Now I am no doctor, or psychiatrist, but from the numbers, it’s as black and white, that it’s the boys that need the greatest help. But why Boys2Men? Are we excluding mothers here? Well actually yes! Don’t get me wrong, the mother’s role is critical and in our family, it’s my wife who does the far better role of bringing our kids up from day to day. But in those early teenage years and a few before, all lads seem to need the influence of a strong father figure.
Before I helped launch the Boys2Men charity (www. Fatherfigures.org), I hadn’t really stopped to think about how important having a strong male role model was. But when I stopped and looked back at my life (I am now turning 50 which, to be honest, is scaring the living daylights out of me), I realised that my dad’s influence from around 11 years old till about fourteen, had really helped shape me. He brilliantly guided me and pushed me really hard to achieve. My dad was a very good car salesman and yet he had bigger ambitions for his young son. As I look back, it was my dad who set me off on the right path in life. I have walked to The North Pole, sailed across the Atlantic, built an international company with almost a thousand employees and all of this, I can truly put down to my Dad spending quality time with me in my adolescent years. It was my dad that taught me that anything in life is possible as long as you work hard at it. It was my dad that taught me the phrase, “if it’s to be, it’s up to me” and it was my dad that didn’t explode at me when I played truant from school, but sat and carefully explained that without paying attention at school, I would be limiting what I could do with my life. I have a lovely mother too, but my dad made me who I am today.

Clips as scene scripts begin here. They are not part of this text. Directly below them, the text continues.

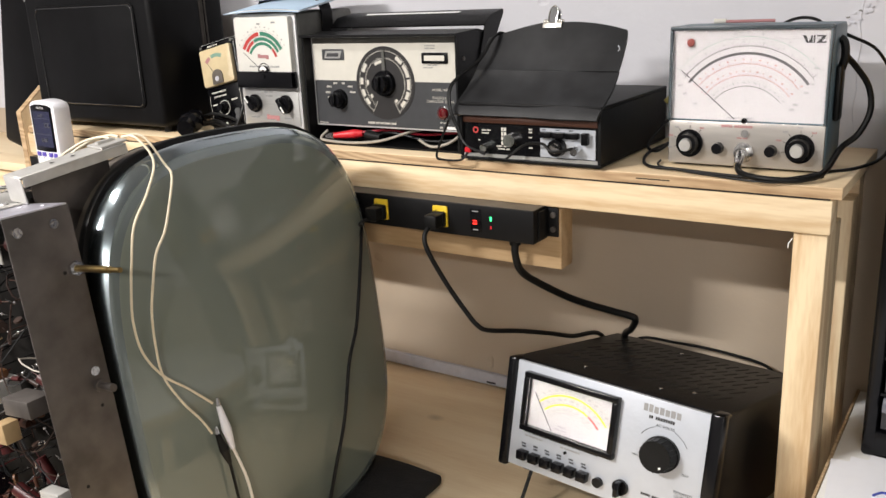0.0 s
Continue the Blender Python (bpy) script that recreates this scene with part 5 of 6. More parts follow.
# ==== TELEVISION CHASSIS ON ITS SIDE, WITH PICTURE TUBE ====
TVM = pose(0.333, -0.576, 1.224, 0, -6.4, 0)
TVI = TVM.inverted()
tv = thing("television_chassis", "bare television chassis on its side with picture tube attached", "television", TVM)
L, D, HT = 0.512, 0.072, 0.5


def plate(x0, x1, y0, y1, z0, z1, bev=0.0006):
    return box(B(), x0, x1, y0, y1, z0, z1, bev)


deck = part("deck", plate(0.0015, L - 0.0015, D - 0.0015, D, -HT, -0.0022), M["deck"], tv, "grimy chassis deck full of wiring, darkened for the dim inside")
part("top_flange", plate(-0.004, L, 0.0, D, -0.002, 0.0), M["zinc"], tv, "scuffed grey zinc flange")
part("bottom_flange", plate(0, L, 0.0, D, -HT - 0.002, -HT), M["steel"], tv)
endp = part("end_plate", plate(L - 0.0015, L, 0.0, D + 0.002, -HT, -0.0022), M["steel"], tv, "dull steel end plate with control shafts")
lend = part("control_plate", plate(0.0, 0.0015, 0.0, D, -HT, -0.0022), M["worn_plate"], tv, "worn tan-stained end plate with knobs")
part("insulating_strip", plate(-0.003, -0.0002, D - 0.016, D - 0.004, -0.3, -0.006), M["brown"], lend)
mount = part("tube_mount", prism(B(), [(D + 0.0025, 0.004), (D + 0.045, 0.014), (D + 0.045, -HT), (D + 0.0025, -HT)], L - 0.075, L - 0.0735, "x"), M["steel"], tv, "steel tube mounting plate")

# control shafts on the end plate
b = B()
cyl(b, (L, D - 0.008, -0.069), (L + 0.005, D - 0.008, -0.069), 0.0085, 6)
cyl(b, (L + 0.005, D - 0.008, -0.069), (L + 0.009, D - 0.008, -0.069), 0.0062, 14)
part("bush", b, M["chrome"], endp)
b = B()
cyl(b, (L + 0.009, D - 0.008, -0.069), (L + 0.06, D - 0.008, -0.069), 0.0038, 14)
cyl(b, (L + 0.06, D - 0.008, -0.069), (L + 0.078, D - 0.008, -0.069), 0.0028, 12)
part("shaft", b, M["brass"], endp, "long brass control shaft")
b = B()
cyl(b, (L, D - 0.012, -0.2), (L + 0.004, D - 0.012, -0.2), 0.0065, 14)
cyl(b, (L + 0.004, D - 0.012, -0.2), (L + 0.025, D - 0.012, -0.2), 0.0035, 12, 0.0045)
part("shaft", b, M["steel"], endp)
for y, z in ((0.012, -0.018), (0.052, -0.018), (D - 0.014, -0.182)):
    part("screw", cyl(cyl(B(), (L, y, z), (L + 0.0025, y, z), 0.0052, 12), (L + 0.002, y, z), (L + 0.0032, y, z), 0.0022, 8), M["chrome"], endp)
for y, z in ((D - 0.02, -0.071), (0.02, -0.3), (D - 0.014, -0.222)):
    part("hole", cyl(B(), (L, y, z), (L + 0.0004, y, z), 0.002, 10), M["dark"], endp)

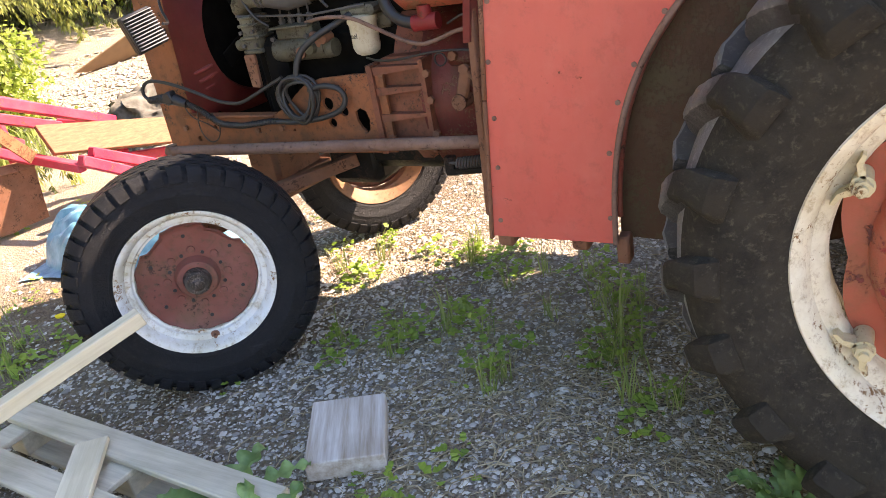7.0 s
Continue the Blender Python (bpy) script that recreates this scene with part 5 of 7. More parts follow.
# finned work lamp on the nose
lampm = pose(-0.560, 2.515, 1.226, 0, 0, 74) @ pose(0, 0, 0, -11, 8, 0) @ Matrix.Scale(0.93, 4)
bm = B()
box(bm, (0.012, 0, 0), (0.034, 0.128, 0.142), None, 0.006)
box(bm, (0.036, 0, 0), (0.018, 0.118, 0.130), None, 0.006)
bm.transform(lampm)
lampo = part("side_lamp", bm, BLACK, tractor, "black finned work lamp")
LAMP_FIN = worn("dusty_cast_fin", (0.16, 0.165, 0.18), (0.30, 0.31, 0.33), rust=(0.10, 0.10, 0.10), wear=0.68, dirty=0.4, dirt=(0.12, 0.12, 0.12), rough=0.4)
for k in range(11):
    bm = B()
    box(bm, (-0.020, 0.002, -0.060 + 0.012 * k), (0.038, 0.110, 0.0036), None, 0.001)
    bm.transform(lampm)
    part("fin", bm, LAMP_FIN, lampo)
for k in range(2):
    bm = B()
    box(bm, (-0.004, -0.059 + 0.118 * k, 0), (0.012, 0.006, 0.13), None, 0.001)
    bm.transform(lampm)
    part("end_rib", bm, BLACK, lampo)
bm = B()
tube(bm, [(-0.52, 2.46, 1.235), (-0.46, 2.50, 1.228), (-0.40, 2.57, 1.235), (-0.37, 2.62, 1.275), (-0.35, 2.63, 1.33), (-0.30, 2.64, 1.40)], 0.0055, 6, True, 2)
part("lamp_cable", bm, BLACK, lampo)
bm = B()
tube(bm, [(-0.535, 2.56, 1.20), (-0.42, 2.70, 1.17), (-0.275, 2.76, 1.17)], 0.011, 8)
box(bm, (-0.285, 2.755, 1.17), (0.012, 0.05, 0.05), None, 0.003)
part("lamp_arm", bm, BLACK, lampo)
# hoses: a coil, a ribbed conduit with its plug, cables and bare wires
bm = B()
pts = []
for k in range(168):
    a = 6.2832 * k / 21
    r = 0.074 + 0.012 * math.sin(k * 0.13) + 0.005 * math.sin(k * 0.9)
    pts.append((-0.385 - 0.014 * math.sin(k * 0.37), 2.062 + 0.010 * math.sin(k * 0.05) + r * math.cos(a) * 0.95, 0.915 + r * math.sin(a)))
tube(bm, pts, 0.0062, 7)
part("cable_coil", bm, HOSE, tractor, "coiled grey cable", 60)
bm = B()
run = [(-0.385, 2.641, 0.924), (-0.385, 2.562, 0.892), (-0.385, 2.479, 0.832), (-0.385, 2.365, 0.822), (-0.385, 2.218, 0.837), (-0.385, 2.086, 0.827), (-0.385, 1.951, 0.845), (-0.380, 1.883, 0.870), (-0.378, 1.864, 0.912), (-0.380, 1.888, 0.945), (-0.385, 1.955, 0.957), (-0.385, 2.01, 0.94)]
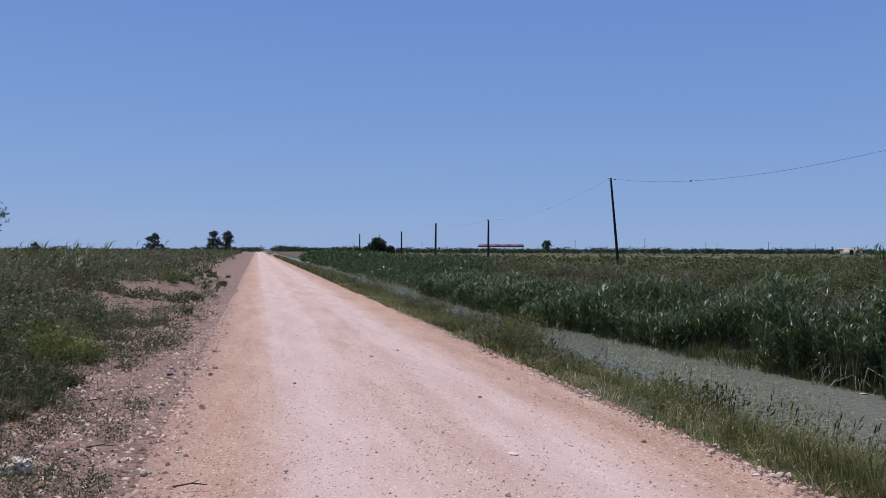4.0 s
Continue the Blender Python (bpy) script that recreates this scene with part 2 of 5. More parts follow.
def ground_material():
    M = Mat("soil_and_field")
    x, y, z = M.axes()
    n1, n2, n3 = M.noise(0.35, 5, 0.6), M.noise(2.6, 5, 0.65), M.noise(22, 4, 0.7)
    # pale dusty soil by the road
    soil = M.mix(M.ramp(n2, 0.3, 0.7), (0.16, 0.103, 0.084), (0.26, 0.172, 0.142))
    soil = M.mix(M.ramp(n3, 0.45, 0.8), soil, (0.4, 0.29, 0.245))
    # bank soil, reddish with dead straw
    red = M.mix(M.ramp(n2, 0.3, 0.7), (0.055, 0.04, 0.032), (0.15, 0.108, 0.088))
    red = M.mix(M.ramp(n3, 0.5, 0.8), red, (0.27, 0.205, 0.17))
    # turf under the weeds and the far fields
    turf = M.mix(M.ramp(n2, 0.3, 0.7), (0.04, 0.05, 0.024), (0.09, 0.095, 0.045))
    far = M.mix(M.ramp(M.noise(0.035, 4, 0.6, (0.35, 1, 1)), 0.4, 0.62), (0.045, 0.058, 0.028), (0.17, 0.142, 0.085))
    far = M.mix(M.ramp(n1, 0.35, 0.65, 0.0, 0.45), far, (0.07, 0.085, 0.04))
    mud = M.mix(M.ramp(n2, 0.3, 0.7), (0.07, 0.06, 0.045), (0.12, 0.105, 0.075))
    wob = M.math("MULTIPLY", M.math("SUBTRACT", n1, 0.5), 3.0)
    xw = M.math("ADD", x, wob)
    xs = M.math("ADD", x, M.math("MULTIPLY", M.math("SUBTRACT", n2, 0.5), 0.7))
    c = M.mix(M.ramp(xs, 3.6, 3.85), soil, turf)
    left = M.math("SUBTRACT", 1.0, M.ramp(xw, -3.2, -1.7))
    c = M.mix(M.math("MULTIPLY", left, M.ramp(n2, 0.5, 0.68)), c, turf)
    c = M.mix(M.ramp(xw, 9.5, 11.5), c, red)
    c = M.mix(M.ramp(xw, 15.6, 17.6), c, turf)
    c = M.mix(M.ramp(xw, 30, 60), c, far)
    c = M.mix(M.math("SUBTRACT", 1.0, M.ramp(xw, -60, -25)), c, far)
    c = M.mix(M.ramp(z, -0.62, -0.8, 0.0, 1.0), c, mud)
    M.bump(M.math("ADD", M.math("MULTIPLY", n2, 0.5), n3), 0.7, 0.04)
    return M.done(c, 0.95, 0.15)


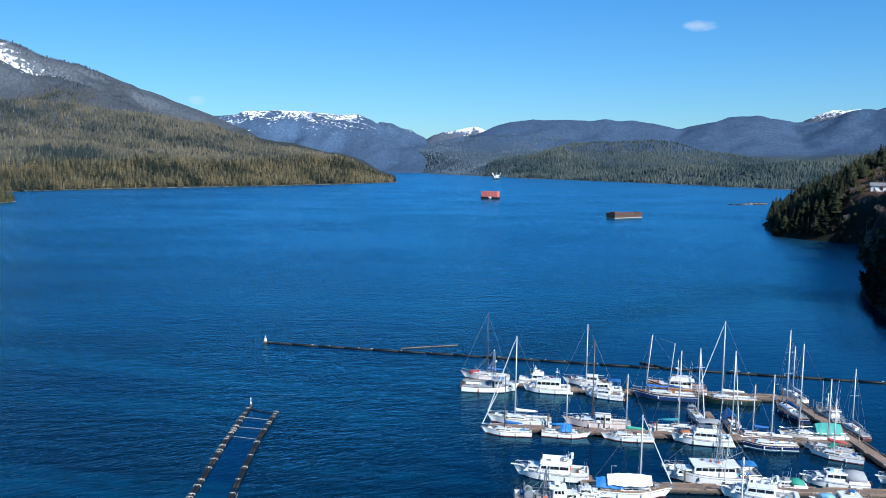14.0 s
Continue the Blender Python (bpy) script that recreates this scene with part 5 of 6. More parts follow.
dock("floating_dock", (7.5, 141.2), (54.5, 151.0), 2.2, "weathered plank finger dock for the outer row of boats")
dock("end_float", (-12.6, 141.4), (2.0, 142.2), 2.0, "weathered plank float reaching past the outer boats")
dock("floating_dock", (0.0, 112.6), (63.2, 124.3), 2.2, "long weathered plank finger dock between two rows of boats")
dock("floating_dock", (19.6, 90.7), (69.8, 103.0), 2.3, "weathered plank finger dock beside a sailboat under tarps")
dock("floating_dock", (29.5, 64.0), (78.8, 74.3), 2.3, "weathered plank finger dock with a lamp post")
dock("floating_dock", (31.5, 34.6), (110.0, 47.5), 2.4, "broad plank dock with fishing boats alongside")
dock("floating_dock", (52.0, 4.6), (128.0, 22.0), 2.4, "plank dock with grey metal fishing boats alongside")
dock("main_walkway", (56.9, 148.6), (83.7, 61.5), 2.6, "broad brown plank main walkway of the marina")
dock("finger_float", (39.2, 135.0), (41.6, 122.0), 1.4, "short plank finger float between two sailboats", False)
dock("outer_float", (46.5, 149.3), (57.6, 150.3), 3.2, "wide plank float at the end of the walkway", False)


def pile(x, y, high, r=0.16, label="dark timber mooring pile standing beside the dock", material=None, cap=False):
    root = thing("mooring_pile", pose(x, y, 0), label, "pile", "mooring piles")
    part("shaft", M().tube((0, 0, -1.5), (0, 0, high), r, r * 0.92, 10), material or TIMBER, root, smooth=True)
    part("pile_cap", M().tube((0, 0, high), (0, 0, high + 0.12), r * 1.08, r * 0.5, 10), WHITE if cap else material or TIMBER, root)


for px, py, ph in ((31.0, 66.2, 3.0), (10.5, 116.6, 2.6), (20.6, 119.0, 2.6), (30.0, 119.6, 2.4), (40.6, 121.0, 2.6), (44.0, 125.2, 2.6), (55.5, 127.4, 2.4), (20.2, 92.6, 2.4), (49.6, 150.8, 2.8), (54.6, 147.9, 2.6),
                   (23.0, 145.8, 2.4), (59.9, 144.0, 2.4), (52.0, 38.6, 2.2), (55.8, 5.6, 2.3), (43.6, 69.2, 2.2), (51.8, 70.4, 2.6), (34.8, 96.6, 2.2), (52.0, 100.2, 2.4)):
    pile(px, py, ph)
for k in range(3):
    pile(29.4 + 0.5 * k, 34.6 + (0.35 if k == 1 else 0), 2.3, 0.24, "short thick brown dolphin pile at the dock end", PALELOG)


def lamp_post(x, y):
    root = thing("dock_lamp", pose(x, y, 0.58), "slim grey lamp post standing on the dock", "lamp", "dock lamps")
    part("post", M().tube((0, 0, 0), (0, 0, 2.9), 0.06, 0.05, 8), GALV, root)
    part("arm", M().tube((0, 0, 2.85), (0.55, 0, 2.95), 0.035, n=6), GALV, root)
    part("lamp_head", M().block(0.4, 0.8, -0.11, 0.11, 2.88, 3.0, 0.03), GALV, root)


for px, py in ((64.4, 124.0), (30.4, 65.2), (53.2, 149.6), (44.4, 36.9), (24.0, 92.0), (59.9, 138.5)):
    lamp_post(px, py)


def power_box(x, y, material, label):
    root = thing("dock_box", pose(x, y, 0.58, 0, 0, 12), label, "dock box", "dock boxes")
    part("box", M().block(-0.35, 0.35, -0.3, 0.3, 0, 0.9, 0.05), material, root)
    part("lid", M().block(-0.39, 0.39, -0.34, 0.34, 0.9, 0.98, 0.03), material, root)


for px, py, pm, pl in ((32.5, 65.0, GREYHULL, "grey metal service box on the dock"), (43.8, 37.1, GREYHULL, "grey metal service box on the dock"), (57.4, 146.9, GREYHULL, "grey metal service box on the walkway"),
                       (33.6, 65.6, ORANGE, "orange plastic bin on the dock"), (11.0, 115.4, WHITE, "white dock locker on the planks"), (42.9, 124.0, TEAK, "brown wooden dock locker"), (54.0, 5.3, WHITE, "white dock locker on the planks")):
    power_box(px, py, pm, pl)


# ---- boats, outer dock ----
W = WHITE
sailboat(-8.6, 146.2, 184, 11.2, "white sailboat with a dark mast and red canvas on the foredeck", 15.2, -0.04, W, REDCANVAS, spar=DARKMAST, cover=BLUECANVAS, foredeck=REDCANVAS, furl=False)
fishboat(-5.2, 137.3, 11, 12.4, "white wooden troller with a cluttered work deck, beside the outer dock", W, beam=4.7, house=(0.06, 0.24), high=1.75, housemat=GREYHULL, mast=8.8, mast_at=0.05, boom=4.2, gallows=False, crates=6, deckmat=TIMBER, lattice=True, bottom=ANTIBLACK, seed=4, bulwark=0.5)
troller = bpy.data.objects["fishing_boat"]
part("stern_platform", M().block(-6.6, -5.5, -2.0, 2.0, 0.95, 1.25, 0.06), TIMBER, troller, "dark timber platform over the stern")
for sd in (1, -1):
    part("gunwale_board", M().block(-6.1, 0.4, sd * 2.16 - 0.06, sd * 2.16 + 0.06, 1.25, 1.6, 0.03), GREYTARP, troller, "weathered grey gunwale board")
cruiser(3.6, 146.4, 8, 8.6, "small white flybridge cruiser moored at the outer dock", fly=True, mast=1.8, windows=2)
cruiser(6.4, 140.2, 187, 10.4, "white trawler yacht with a tall wheelhouse and square windows", trawler=True, house=(-0.30, 0.22), high=1.75, mast=2.6, windows=5, bottom=ANTIBLACK)
sailboat(14.2, 148.9, 182, 11.0, "white pilothouse sailboat with a tall bare mast", 13.7, 0.02, W, pilothouse=True, furl=False, deckmat=GREYDECK)
cruiser(17.8, 143.6, 188, 8.8, "white cabin cruiser with a blue sun top", bimini=BLUECANVAS, outboards=1)
cruiser(18.6, 139.8, 174, 8.4, "white express cruiser with a dark raked windscreen", stripe=GREYHULL, outboards=1, high=1.05)
fishboat(33.3, 150.7, 184, 12.6, "orange-brown wooden boat with a white deckhouse", ORANGEWOOD, stripe=W, house=(-0.26, 0.14), high=1.7, fly=True, windows=5, mast=6.7, mast_at=-0.02, gallows=False, crates=4, bottom=ANTIBLACK, deckmat=TEAK, seed=6, name="wooden_motor_yacht")
sailboat(31.0, 143.3, 183, 13.6, "dark blue ketch with white stripe, raked masts and blue sail covers", 13.5, 0.29, DKBLUE, W, ANTIBLACK, cover=BLUECANVAS, mizzen=12.0, mizzen_at=-0.05, deckmat=TEAK, rakeback=1.0, furl=False)
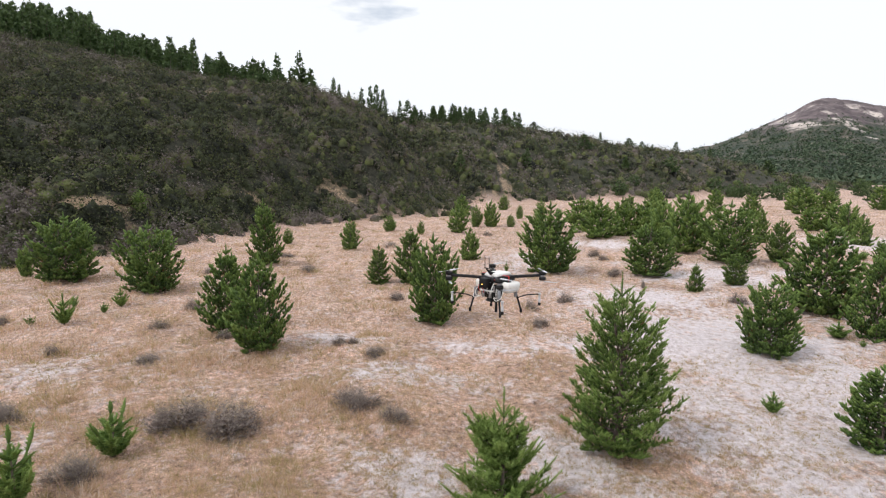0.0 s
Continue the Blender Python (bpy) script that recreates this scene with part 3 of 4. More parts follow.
def pine_shape(seed, height, width, form="egg", whorl=0.2, limbs=6, per_metre=140, needle=0.07, thick=0.012, sides=0.1, leader=0.16, upright=0.0, tuft=0.13, tip=0.13, tops=(), clad=3, core=(), green=0.36):
    """Trunk path, and for each limb its path, radius and needles. tuft, tip: length of the side shoots and of the limbs' end shoots.
    tops: further leaders, as their offset, relative height and length."""
    rng = np.random.RandomState(seed)
    tz = np.linspace(0, 1, 9)
    bend = rng.normal(0, 0.012 * height, 2)
    trunk = np.stack([bend[0] * np.sin(tz * 3), bend[1] * np.sin(tz * 3.6), tz * height * (1 - leader * 0.8)], -1)
    r0 = 0.011 * height + 0.008
    radii = r0 * (1 - 0.82 * tz)
    out = []
    up = np.array([0, 0, 1.0])
    n_whorl = max(4, int(height * (1 - leader) / whorl))
    for w in range(n_whorl):
        level = 0.02 + (1 - leader * 1.05 - 0.02) * (w + 0.4) / n_whorl
        turn = rng.uniform(0, 6.28)
        for j in range(limbs):
            k = min(max(level + rng.normal(0, 0.45) / n_whorl, 0.02), 0.94)
            az = turn + j * 2 * math.pi / limbs + rng.normal(0, 0.32)
            reach = width * 0.5 * float(crown_width(k, form)) * rng.uniform(0.62, 1.12)
            rise = math.radians(8 + 36 * k ** 1.5 + rng.normal(0, 7) + upright)
            lift = min(reach * (math.tan(rise) * 0.6 + 0.34), 0.8 * k * height)
            foot = k * height - lift
            base = np.array([np.interp(foot, trunk[:, 2], trunk[:, 0]), np.interp(foot, trunk[:, 2], trunk[:, 1]), foot])
            s = np.linspace(0, 1, 5)
            out_w = np.array([math.cos(az), math.sin(az), 0])
            path = base + out_w * (reach * s)[:, None] + up * (lift * (0.45 * s + 0.55 * s ** 2.2))[:, None]
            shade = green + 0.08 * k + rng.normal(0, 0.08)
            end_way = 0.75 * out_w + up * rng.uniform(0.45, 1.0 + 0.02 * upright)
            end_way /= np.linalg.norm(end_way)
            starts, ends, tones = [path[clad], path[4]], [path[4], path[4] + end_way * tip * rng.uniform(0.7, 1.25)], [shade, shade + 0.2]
            m = int(reach / sides * 2.2 + rng.uniform(0, 1))
            for q in range(m):
                a = 1 - 0.82 * rng.uniform(0, 1) ** 1.15
                pa = np.array([np.interp(a, s, path[:, i]) for i in range(3)])
                yaw = az + rng.choice([-1, 1]) * rng.uniform(0.35, 1.6)
                side = (0.04 + reach * (1 - a) * 0.65) * rng.uniform(0, 1)
                flat = np.array([math.cos(yaw), math.sin(yaw), 0.25])
                pa = pa + flat * side
                way = 0.8 * flat + up * rng.uniform(0.3, 1.1 + 0.02 * upright)
                way /= np.linalg.norm(way)
                starts.append(pa), ends.append(pa + way * tuft * rng.uniform(0.65, 1.3))
                old = a < 0.45 and rng.uniform() < 0.06
                # Outer tufts lighter, inner ones darker: sun and crown shade set by tone.
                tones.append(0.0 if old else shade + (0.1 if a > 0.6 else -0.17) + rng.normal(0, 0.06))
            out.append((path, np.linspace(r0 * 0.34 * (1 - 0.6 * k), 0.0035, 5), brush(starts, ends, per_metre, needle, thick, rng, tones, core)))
    for dx, dy, rel, long in ((0, 0, 1.0, leader * height), *tops):
        foot = np.array([np.interp(rel * height - long, trunk[:, 2], trunk[:, 0]) + dx, np.interp(rel * height - long, trunk[:, 2], trunk[:, 1]) + dy, rel * height - long])
        path = np.stack([foot - np.array([dx * 0.8, dy * 0.8, 0.25 * height if (dx or dy) else 0.05]), foot - up * 0.04, foot + up * long * 0.9])
        starts, ends, tones = [foot], [foot + up * long], [0.5]
        for q in range(5):
            az = q * 1.26 + rng.normal(0, 0.2)
            ln = long * rng.uniform(0.4, 0.75)
            starts.append(foot), ends.append(foot + np.array([math.cos(az) * 0.8, math.sin(az) * 0.8, 0.72]) * ln), tones.append(0.5)
        out.append((path, np.array([radii[-2], radii[-1], 0.003]), brush(starts, ends, per_metre, needle, thick, rng, tones, core)))
    return (trunk, radii), out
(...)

When Phil Williams approached me and told me about his project, Boys2Men, and how he had realised that one of the biggest issues facing us as a society was how we had forgotten how important it is to really engage with our sons throughout adolescence, I was all ears. As he explained about his project and how he worked with families facing challenges, bringing both the father and the son together through a range of evening sessions and camping weekends and as he explained the positive outcomes they had achieved, I was hooked. I went home after our first meeting and declared to my wife how poorly I was interacting with our youngest sons. I made a commitment that evening that I would work harder at being a better dad, a better mentor to my boys and that I would find a way to help Phil role out his scheme to more and more lads and dads. Here’s to a great journey where we aim to reach as many families as we can, helping bring the dad (or step-dad, or uncle or grandad) and the young man closer together, providing a platform where the young boy can grow into the best man he possibly can). Welcome to fatherfigures.org.